If you’re familiar with this film franchise’s (very loose) mythology, then you know that this means that Death personified is now pissed that its “design” was cheated, and it will now seek out and kill everyone who survived, in the order they “should” have died. This film adds a new wrinkle, however. Due to the large number of survivors, many of them went on to have children and start families, all of whom only exist because the plan was diverted, which means that Death has to prune the entire family tree of each survivor before moving to the next person on its list. It’s taken decades to tick off every box, and now the last remaining branches from the Space Needle survivors are Iris’s children and grandchildren, which is where we pick up in the present. College student Stefani Reyes (Kaitlyn Santa Juana) keeps having the same nightmare, about a woman named Iris saving dozens of people from a building collapse. Theorizing that the woman in her visions may be her estranged grandmother, she goes home to her father and brother, Charlie (Teo Briones), and while the reception from her father is warm, Charlie gives her the cold shoulder, clearly seeing a similarity in Stefani’s distance from her family and their earlier abandonment by their mother, Darlene (Rya Kihlstedt). Stefani’s father tries to warn her not to start asking questions about Iris, citing that she had made the lives of both her children, Darlene and Howard, miserable. Although she adjusted to her life after the near disaster initially, she later became obsessed with seeing “patterns” and was preoccupied with thoughts of death, and her seemingly unhinged protectiveness warped both of her kids. 

Ignoring him, Stefani immediately goes to the home of Uncle Harold, where we meet the cousins. Erik (Richard Harmon) is the eldest, a tattoo artist with his own extensive body art and piercings, with prim high school athlete Julia in the middle and fully grown adult man Bobby (Owen Patrick Joyner) rounding them out as the apparent youngest despite being, as noted, a grown ass man (they put him in a lot of oversized sweaters and backwards caps, but the effect isn’t convincing so much as it is confusing). I think we’re supposed to believe that Charlie and Bobby are about the same age, but it doesn’t work. When Uncle Harold kindly but firmly rejects Stefani’s questions, her aunt indirectly points her in the direction of a box of family records, which Stefani uses to locate the last known location of Iris, a bizarre fortress that Iris has constructed for herself and meets her grandmother. She learns about the family history and is given a book that traces the history of all of the restaurant disaster survivors and their descendants, revealing that Iris is apparently the last, and that once she’s dead Death will track down Howard and his progeny in order, followed by Darlene and her two kids. As is always the case, no one believes Stefani at first, but as more deaths occur around them, the remaining Campbells must try and work together to see if there’s a way to get off of Death’s list. 

Where the film is weak is in its main character. Stefani is kind of boring, and you’re never really all that invested in her success. I don’t normally like to denigrate performers in these reviews, but Santa Juana brings very little to the table.

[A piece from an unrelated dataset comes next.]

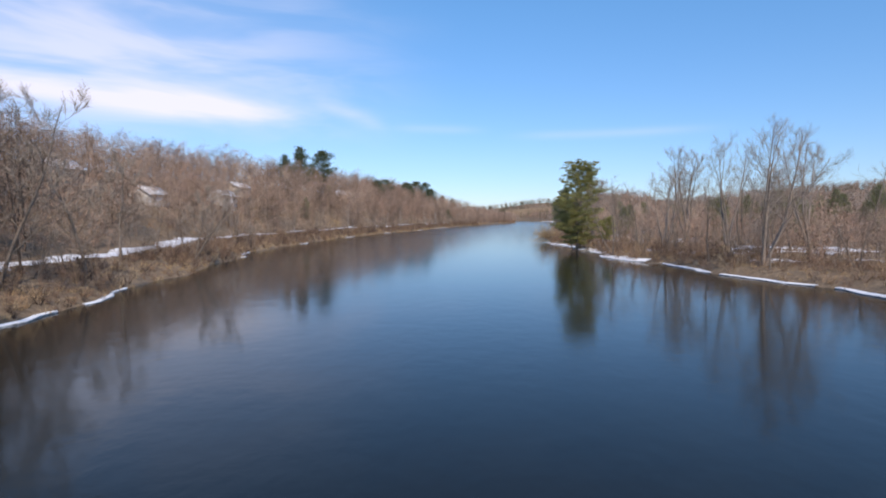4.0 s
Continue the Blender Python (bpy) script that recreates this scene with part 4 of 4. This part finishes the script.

Looking at her filmography, she’s only ever been in a couple of episodes of The Flash and the few film credits she has are for movies that aren’t even notable enough to have Wikipedia pages. On stage, she was the understudy for a role in a Canadian production of Dear Evan Hansen, and “understudy” is exactly how I would describe her performance. It’s like the studio saw the success of the two most recent Scream sequels and said, “Get us a Melissa Cabrera type,” and she just happened to fit the visual mold that they were seeking. I’m not trying to be mean, but it’s hard to believe that she auditioned for this role rather than being selected based solely on her headshot. It doesn’t help that Stefani is one of the more underwritten characters from this franchise. For the first time, our main character isn’t the person who had the death premonition at the top of the screenplay, but is just related to them, so she never even gets to have any establishing character moments of her own as she tries to save people from disaster. Everything happens to her, not because of her, and it would have taken a stronger performer to wring a little more pathos out of a character who seems to have been underwritten on the page from the start. Compare her to Briones, playing her younger brother, and although he isn’t given much more to do than huff teenagerly when his big sis comes home after what feels like a long time away and doesn’t even seem to care that much about catching up, he’s giving a solid performance even when the material is underwhelming. 

Overall, though, this one is pretty fun. In my overview of the previous installments, I noted that my friend called Final Destination a franchise where “You get exactly what you expect in a nice way,” and this one is no exception. The things that you want from a Final Destination movie are present: a harrowing opening scene, a bunch of people being snuffed out via Death’s contrived coincidences, an appearance from Tony Todd to explain the rules, a last-minute aversion of death that lulls the remaining survivors into a false sense of security, and a mean ending. If it ain’t broke, don’t fix it. What this film does, like Final Destination 5, is introduce some new elements to the lore that work in its favor. That all of Death’s victims here are the descendants of previous intended victims who were able to stay out of harm’s way for a time is interesting, and there’s a particularly fun twist with regards to a character who seems utterly screwed but who ends up being fine because they were never actually on Death’s list in the first place. It works.